冒頭の「You and the Night and the Music」が素晴らしい。エバンスのアレンジ能力の素晴らしさ、そして、優しい、寛いだハードタッチ。そして、2曲目の「My Heart Stood Still」では、アドリブ部で、クリスマスソングの旋律が顔を覗かせる。エバンスの笑顔と、それに応える、チェンバースとフィリー・ジョーの笑顔が浮かぶようだ。

そして、絶品は3曲目。表題曲の「On Green Dolphin Street」。この演奏でのエバンスは絶品である。寛いだハードタッチ、緩急自在、硬軟自在のインプロビゼーション。バリバリ弾きまくるエバンス。バリバリ弾きまくってはいるが、決して耳につかない。ハードタッチの音のエッジが優しく丸いのだ。

チェンバースのベースとフィリー・ジョーのドラムも、しっかりとソロを取るスペースを確保しており、そのソロが、これまた絶品なのだ。チェンバースの太いウォーキング・ベース、そして、フィリー・ジョーの変幻自在でハードでタイトなドラミング。実に魅力的に、そして、エバンスをしっかりとサポートし、引き立たせている。
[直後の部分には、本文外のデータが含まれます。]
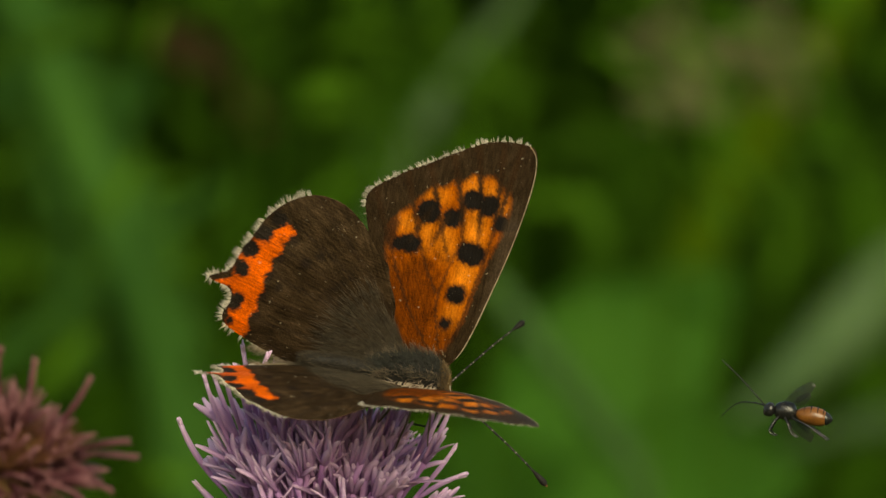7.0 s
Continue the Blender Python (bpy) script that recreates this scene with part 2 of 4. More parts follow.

良いアルバムです。Chet Bakerの『Chet』の録音セッション後に、トリオだけで一枚分を余計に録音したものの、発売に踏ん切れずに20年ほど倉庫に寝かされていたなんて、信じられないですね。でも、この実に寛いだハードタッチで、気心しれた仲間と、あまり深く考えずにインプロビゼーションを展開したのが、完全主義者のエバンスとしては気に入らなかったのかもな、とも思います。

それほど、このアルバムでのエバンスは、寛いで演奏しているのが実に良く判る。実に楽しそう。ジャズが好きで、ピアノが好きで、演奏が好きで、そんなエバンスの普段着のようなピアノ・タッチが実に魅力的です。ジャケット写真も実に雰囲気があって、聴く方も適度にリラックスしてきける、ジャズ初心者の方々にも大推薦の一枚です。

今日も朝から、ガッチリと「寒い」。いきなり真冬が来た感じ。それでも、日中は日差しが戻ってきて、会社の窓から見る分には、豊かな日差しが戻ってきた感じ。でも、外出から戻って来た連中は、口々に「寒い寒い」。う〜ん、師走を実感しますね。